Quality-of-Service Guarantees
Performance benchmarks define explicit guarantees for key queries: minimum queries per second (QPS) and maximum p99 latency in milliseconds. These thresholds serve as automated regression gates. When a benchmark run fails to meet its guarantees, the test flags a performance regression that requires investigation.
| Metric | Purpose | Example |
|---|---|---|
| QPS | Minimum throughput under load | "qps": 15 -- at least 15 queries per second
|
| p99 | Maximum 99th-percentile latency | "p99": 400 -- 99% of queries complete within 400ms
|
Operational Scenarios
The stress testing principle encompasses multiple operational scenarios that exercise different system behaviors:
| Scenario | What It Tests |
|---|---|
| Regression | Standard concurrent operations for general correctness |
| Cancel | Query cancellation under concurrent load; verifies that cancelled queries do not corrupt state |
| Kill | Process termination and restart; verifies that the system recovers gracefully and no data is lost |
| Rename | Object and schema renaming under concurrent access; verifies referential integrity during renames |
| BackupRestore | Backup and restore cycles during active workload; verifies data consistency post-restore |
| ZeroDowntimeDeploy | Rolling deployment while queries are in flight; verifies that the transition is transparent to clients |
Relationship to Production Reliability
Parallel stress testing directly maps to production reliability requirements:
- Multi-tenant workloads are simulated by running DDL, DML, and read operations from different workers against shared schemas.
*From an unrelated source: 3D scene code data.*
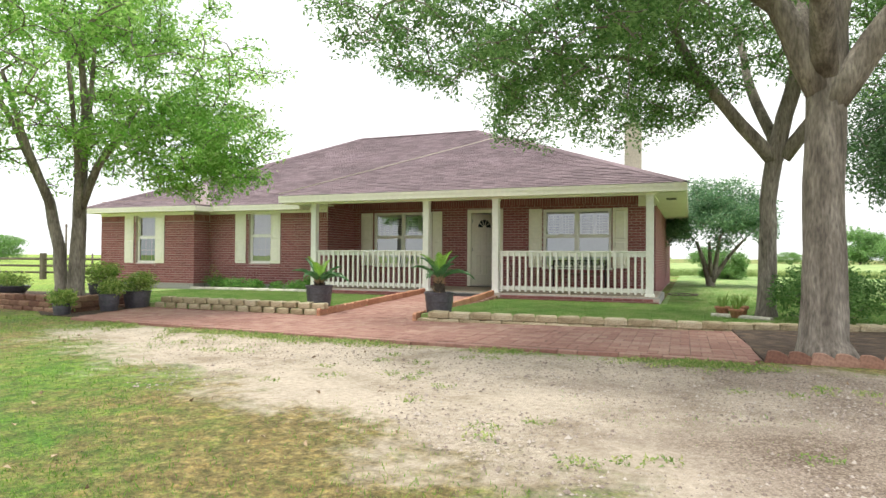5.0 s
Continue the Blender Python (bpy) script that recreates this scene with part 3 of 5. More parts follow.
# something soft stands in the hall
armchair = empty("armchair", -7.25, 23.2, 0.3, "tan upholstered armchair standing inside the hall", "armchair")
TANCLOTH = mat("tan_cloth", [(0.32, 0.22, 0.14), (0.42, 0.31, 0.21)], 4, 60, 0.95, 0.2, 120)
part("seat", bevelled(boxes((-0.3, 0.3, -0.35, 0.2, 0.12, 0.42)), 0.05, 3), TANCLOTH, armchair)
part("backrest", bevelled(boxes((-0.32, 0.32, 0.205, 0.38, 0.12, 0.85)), 0.06, 3), TANCLOTH, armchair)
for sx in (-1, 1):
    part("armrest", bevelled(boxes((min(sx * 0.305, sx * 0.43), max(sx * 0.305, sx * 0.43), -0.35, 0.2, 0.1, 0.6)), 0.05, 3), TANCLOTH, armchair)
for sx in (-0.36, 0.36):
    for sy in (-0.3, 0.3):
        part("foot", boxes((sx - 0.03, sx + 0.03, sy - 0.03, sy + 0.03, 0.0, 0.11)), WOOD, armchair)

# ---------------------------------------------------------------- porch things
bench = empty("garden_bench", -4.85, 21.2, 0.29, "black iron garden bench with scrollwork back on the porch", "bench")
for sx in (-0.68, 0.68):
    bm = bmesh.new()
    tube(bm, [(sx, -0.2, 0), (sx, -0.22, 0.3), (sx, -0.25, 0.6), (sx, -0.05, 0.62), (sx, 0.18, 0.58)], [0.02] * 5, 8)
    part("armrest", bm, IRON, bench)
    bm = bmesh.new()
    tube(bm, [(sx, 0.25, 0), (sx, 0.2, 0.42), (sx, 0.27, 0.75)], [0.02] * 3, 8)
    part("back_leg", bm, IRON, bench)
for i in range(5):
    part("seat_slat", bevelled(boxes((-0.67, 0.67, -0.2 + i * 0.085, -0.13 + i * 0.085, 0.40, 0.425)), 0.005, 1), WOOD, bench)
bm = bmesh.new()
for z in (0.56, 0.74):
    tube(bm, [(-0.68, 0.24, z), (0.68, 0.24, z)], [0.012, 0.012], 6)
part("back_rails", bm, IRON, bench)
for i in range(12):
    bm = bmesh.new()
    cx = -0.62 + i * 0.113
    sgn = 1 if i % 2 else -1
    pts = [(cx + sgn * 0.05 * (1 - k / 22) * math.cos(k * 0.55), 0.24, 0.65 + 0.075 * (1 - k / 26) * math.sin(k * 0.55)) for k in range(17)]
    tube(bm, pts, [0.007] * 17, 5)
    part("scroll", bm, IRON, bench)


def walk_z(y):
    return 0.165 + 0.08 * min(1, max(0, (y - 14.2) / 4.6))


mat_ob = part("door_mat", bevelled(boxes((-0.46, 0.46, -0.3, 0.3, 0, 0.016)), 0.005, 1), RUBBER)
mat_ob.matrix_basis = pose(-7.13, 18.68, walk_z(18.68) + 0.004, 1, 0, 3)
tagged(mat_ob, "dark rectangular rubber mat on the brick walk", "door mat")
part("rib", boxes(*[(-0.40, 0.40, -0.24 + i * 0.08, -0.20 + i * 0.08, 0.0165, 0.021) for i in range(6)]), RUBBER, mat_ob)
bm = bmesh.new()
half = [bm.verts.new((0.50 * math.cos(a), -0.40 * math.sin(a), 0)) for a in [math.pi * i / 24 for i in range(25)]]
f = bm.faces.new(half)
for v in [e for e in bmesh.ops.extrude_face_region(bm, geom=[f])["geom"] if isinstance(e, bmesh.types.BMVert)]:
    v.co.z += 0.015
bmesh.ops.recalc_face_normals(bm, faces=bm.faces)
half_mat = part("half_round_mat", bm, RUBBER)
half_mat.matrix_basis = pose(-7.45, FRONT_Y - 0.04, 0.298, 0, 0, 0)
tagged(half_mat, "dark half-round mat at the front door", "door mat")


def porch_light():
    lamp = empty("porch_light", 0, 0, 0, "small square flush porch ceiling light, switched off", "ceiling light", "porch lights")
    part("housing", bevelled(boxes((-0.11, 0.11, -0.07, 0.07, -0.03, 0.0)), 0.006, 1), NICKEL, lamp)
    part("diffuser", bevelled(boxes((-0.09, 0.09, -0.05, 0.05, -0.045, -0.0305)), 0.006, 1), SHADE, lamp)
    return lamp


first_light = porch_light()
first_light.matrix_basis = pose(-9.6, 20.4, 2.70)
copy_thing(first_light, pose(-4.9, 20.4, 2.70))
vent = empty("soffit_vent", -2.65, 20.6, 2.475, "small metal vent in the white eave", "vent")
part("vent_frame", boxes((-0.12, 0.12, -0.2, 0.2, -0.012, -0.001)), NICKEL, vent)
part("louvre", boxes(*[(-0.1, 0.1, -0.17 + i * 0.06, -0.13 + i * 0.06, -0.016, -0.0125) for i in range(6)]), IRON, vent)

# chimney
chimney = empty("chimney", -3.95, 26.2, 3.9, "cream boxed chimney with a round metal cap", "chimney")
part("chimney_body", boxes((-0.24, 0.24, -0.24, 0.24, -1.0, 1.45)), CHIMNEY, chimney)
for i in range(9):
    part("siding", boxes((-0.255, 0.255, -0.256, -0.241, -0.1 + i * 0.17, 0.065 + i * 0.17)), CHIMNEY, chimney)
part("stack_top", boxes((-0.28, 0.28, -0.28, 0.28, 1.452, 1.5)), CHIMNEY, chimney)
cap = part("flue", lathe([(0.13, 1.5), (0.13, 1.68)], 20), NICKEL, chimney, "ribbed galvanised flue cap")
for i in range(3):
    part("cap_ring", lathe([(0.16, 1.60 + i * 0.07), (0.19, 1.615 + i * 0.07), (0.16, 1.63 + i * 0.07)], 20), NICKEL, cap)
part("cap_top", lathe([(0.2, 1.82), (0.19, 1.85), (0.02, 1.9)], 20), NICKEL, cap)

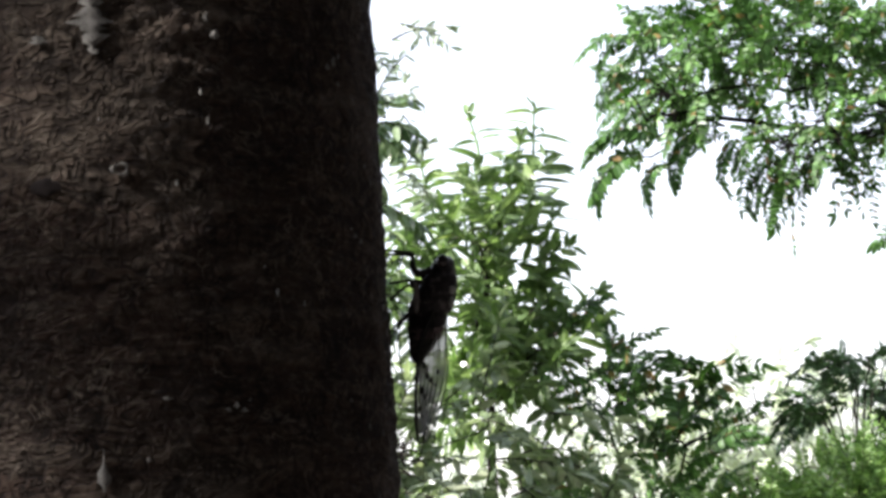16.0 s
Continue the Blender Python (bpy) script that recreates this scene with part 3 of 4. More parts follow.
    # legs
    for side in (-1, 1):
        dy = 0 if side < 0 else 6
        for pts, rad in (([(330, 190, 3.2), (282, 198, 3.6), (243, 186, 4), (231, 135, 4.2), (233, 96, 4.2), (180, 82, 4.2), (97, 69 + dy * 2, 4)], (0.95, 1.1, 1.1, 0.95, 0.62, 0.55, 0.45)),
                         ([(290, 258, 4.2), (240, 246, 5), (222, 262, 5.6), (215, 244 + dy, 5.8), (160, 249 + dy * 5, 6), (97, 256 + dy * 13, 6)], (0.8, 0.8, 0.6, 0.5, 0.45, 0.38)),
                         ([(240, 400, 4.2), (190, 432, 6), (172, 446, 6.6), (135, 482 + dy, 6.8), (92, 528 + dy * 3, 7)], (0.8, 0.62, 0.5, 0.42, 0.35))):
            P = curve([profile(cx, cy, side * y) for cx, cy, y in pts], 4)
            R = np.interp(np.linspace(0, 1, len(P)), np.linspace(0, 1, len(rad)), rad) * 0.001
            part("leg", quads("leg", *tube(P, R, 7)[:2], [LEG], smooth=True), cicada, "thin jointed leg")
    return cicada, (head, thorax), abdomen, wings, pa, pw


CICADA, FOREBODY, ABDOMEN, WINGS, ABDOMEN_PIVOT, WING_PIVOT = build_cicada()

# ---------------------------------------------------------------- trees and shrubs beyond


def tree_base(name, at, label, height, r0, r1, lean=(0, 0), material=TWIG, seed=1):
    rng = np.random.default_rng(seed)
    tree = thing(name, pose(0, 0, 0), label, "tree" if "tree" in name else "shrub")
    x, y = at
    pts = [(x, y, -0.05), (x + lean[0] * 0.3, y + lean[1] * 0.3, height * 0.4), (x + lean[0], y + lean[1], height)]
    part("trunk", quads("trunk", *limb(pts, r0, r1, 10, 8, 0.006, rng)[:2], [material], smooth=True), tree)
    return tree, rng


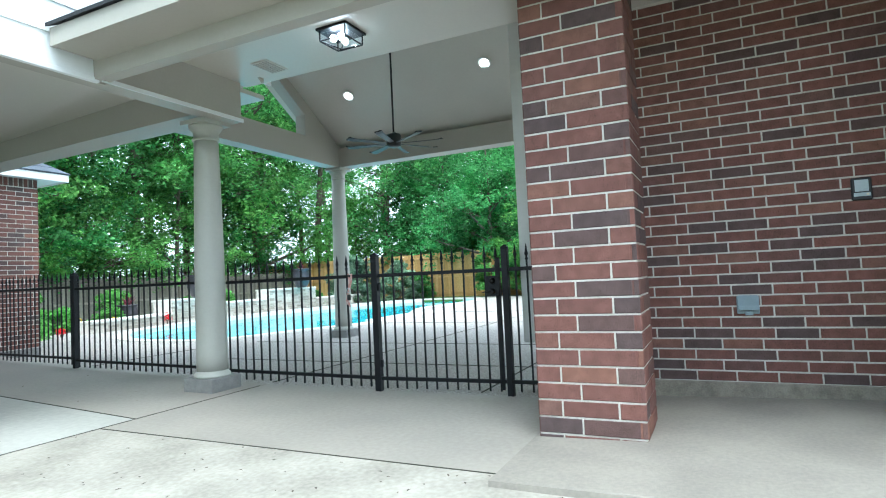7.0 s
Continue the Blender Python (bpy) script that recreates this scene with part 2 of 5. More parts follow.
M_CAB = mat("cream_cabinet", (0.62, 0.58, 0.42), (0.58, 0.54, 0.38), 0.45)
M_OUTLET = mat("grey_plastic_cover", (0.30, 0.37, 0.41), (0.27, 0.335, 0.375), 0.5, scale=10, bump=0.05)
M_COIR = mat("coir_mat", (0.56, 0.42, 0.19), (0.40, 0.28, 0.11), 0.95, scale=30, fine=220, bump=1.0, bump_scale=350)
M_INK = mat("black_print", (0.02, 0.017, 0.014), (0.03, 0.025, 0.018), 0.95, scale=60, fine=260, bump=0.6, bump_scale=350)
M_MATDARK = mat("brown_door_mat", (0.12, 0.085, 0.06), (0.07, 0.05, 0.038), 0.95, scale=25, fine=160, bump=0.8)
M_BEIGE = mat("beige_plastic", (0.66, 0.61, 0.46), (0.62, 0.57, 0.42), 0.5)
M_SCREEN = mat("grey_panel_face", (0.46, 0.52, 0.55), (0.42, 0.48, 0.51), 0.3)
M_STEEL = mat("dark_bronze_lock", (0.02, 0.017, 0.016), (0.012, 0.011, 0.011), 0.35, metal=0.6)
M_LAMP = glow_mat("lit_bulb", (0.92, 0.97, 1.0), 20.0)
M_CAN = glow_mat("lit_can_lens", (1.0, 0.95, 0.86), 6.0)
M_WARM = glow_mat("warm_can_lens", (1.0, 0.9, 0.6), 2.0)
M_LGLASS = glass_mat("lantern_glass", (0.95, 0.97, 1.0), 0.05, 0.05)
M_FAN = mat("bronze_fan_metal", (0.028, 0.027, 0.028), (0.018, 0.017, 0.018), 0.4, metal=0.4)
M_BLADE = mat("grey_fan_blade", (0.055, 0.06, 0.066), (0.035, 0.04, 0.044), 0.5, scale=3, fine=40, stretch=(0.5, 6, 6))
M_GRASS = mat("lawn", (0.085, 0.17, 0.03), (0.045, 0.10, 0.018), 0.9, scale=3, fine=90, bump=0.9, bump_scale=120)
M_SOIL = mat("mulch_soil", (0.085, 0.055, 0.035), (0.04, 0.027, 0.018), 0.95, scale=12, fine=110, bump=1.0, bump_scale=60)
M_WOODNEW = random_mat("cedar_fence_board", [(0.0, (0.46, 0.27, 0.10)), (0.5, (0.55, 0.34, 0.13)), (1.0, (0.60, 0.39, 0.17))], 0.8, False, grain=60)
M_WOODOLD = random_mat("weathered_fence_board", [(0.0, (0.16, 0.145, 0.12)), (0.5, (0.24, 0.22, 0.185)), (1.0, (0.30, 0.27, 0.225))], 0.9, False, grain=60)
M_BARK = mat("bark", (0.16, 0.13, 0.10), (0.07, 0.055, 0.042), 0.95, scale=6, fine=40, bump=1.0, bump_scale=25, stretch=(1, 1, 0.25))
M_PALEBARK = mat("pale_bark", (0.34, 0.29, 0.22), (0.18, 0.15, 0.11), 0.95, scale=6, fine=40, bump=0.8, bump_scale=25, stretch=(1, 1, 0.25))
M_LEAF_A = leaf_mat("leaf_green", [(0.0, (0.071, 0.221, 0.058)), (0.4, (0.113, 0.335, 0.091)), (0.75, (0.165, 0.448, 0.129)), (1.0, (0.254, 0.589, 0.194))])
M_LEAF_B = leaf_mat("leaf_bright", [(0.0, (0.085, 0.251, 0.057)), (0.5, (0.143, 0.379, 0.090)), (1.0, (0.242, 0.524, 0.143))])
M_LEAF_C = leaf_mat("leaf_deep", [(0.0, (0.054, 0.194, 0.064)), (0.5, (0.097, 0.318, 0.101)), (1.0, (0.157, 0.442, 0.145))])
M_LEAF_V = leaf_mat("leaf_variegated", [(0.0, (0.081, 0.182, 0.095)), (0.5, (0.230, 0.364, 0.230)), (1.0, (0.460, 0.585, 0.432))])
M_LEAF_R = leaf_mat("leaf_red", [(0.0, (0.09, 0.014, 0.026)), (0.5, (0.17, 0.03, 0.045)), (1.0, (0.26, 0.07, 0.085))])
M_FLOWER_Y = leaf_mat("petal_yellow", [(0.0, (0.7, 0.52, 0.03)), (1.0, (0.8, 0.66, 0.10))])
M_FLOWER_R = leaf_mat("petal_red", [(0.0, (0.55, 0.03, 0.02)), (1.0, (0.7, 0.08, 0.05))])
M_POT = mat("dark_glazed_pot", (0.05, 0.042, 0.05), (0.03, 0.026, 0.033), 0.35, scale=6)
M_COPING = mat("pale_stone_coping", (0.70, 0.68, 0.62), (0.56, 0.54, 0.49), 0.75, scale=5, fine=60, bump=0.2)
M_STONE = random_mat("stacked_ledge_stone", [(0.0, (0.30, 0.27, 0.23)), (0.5, (0.42, 0.39, 0.33)), (1.0, (0.55, 0.52, 0.46))], 0.85, True, grain=60)
M_FLAG = random_mat("flagstone", [(0.0, (0.24, 0.19, 0.13)), (0.5, (0.33, 0.27, 0.19)), (1.0, (0.40, 0.35, 0.27))], 0.9, True, grain=50)
M_BIN = mat("green_bin_plastic", (0.012, 0.12, 0.10), (0.010, 0.10, 0.085), 0.45, scale=6, bump=0.05)
M_BINLID = mat("yellow_bin_lid", (0.72, 0.48, 0.03), (0.62, 0.42, 0.03), 0.45, scale=6)
M_RUBBER = mat("black_rubber", (0.02, 0.02, 0.02), None, 0.8)
M_PIPE = mat("grey_downspout_paint", (0.42, 0.42, 0.40), (0.37, 0.37, 0.355), 0.45)
M_LEASH = mat("striped_webbing", (0.55, 0.45, 0.42), (0.38, 0.10, 0.08), 0.8, scale=40, fine=90)
M_BRASS = mat("brass_threshold", (0.50, 0.42, 0.24), (0.40, 0.33, 0.18), 0.4, metal=0.5)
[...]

- Source and sink reliability is tested by concurrently creating, dropping, and ingesting through Kafka, Postgres, MySQL, and webhook connectors.
- Cluster management is exercised by creating, dropping, swapping, and resizing clusters while queries are running.
- RBAC correctness is verified by granting and revoking privileges while other threads attempt operations that depend on those privileges.
The combination of randomized correctness testing and structured performance benchmarking provides confidence that Materialize handles concurrent workloads correctly and within acceptable performance bounds.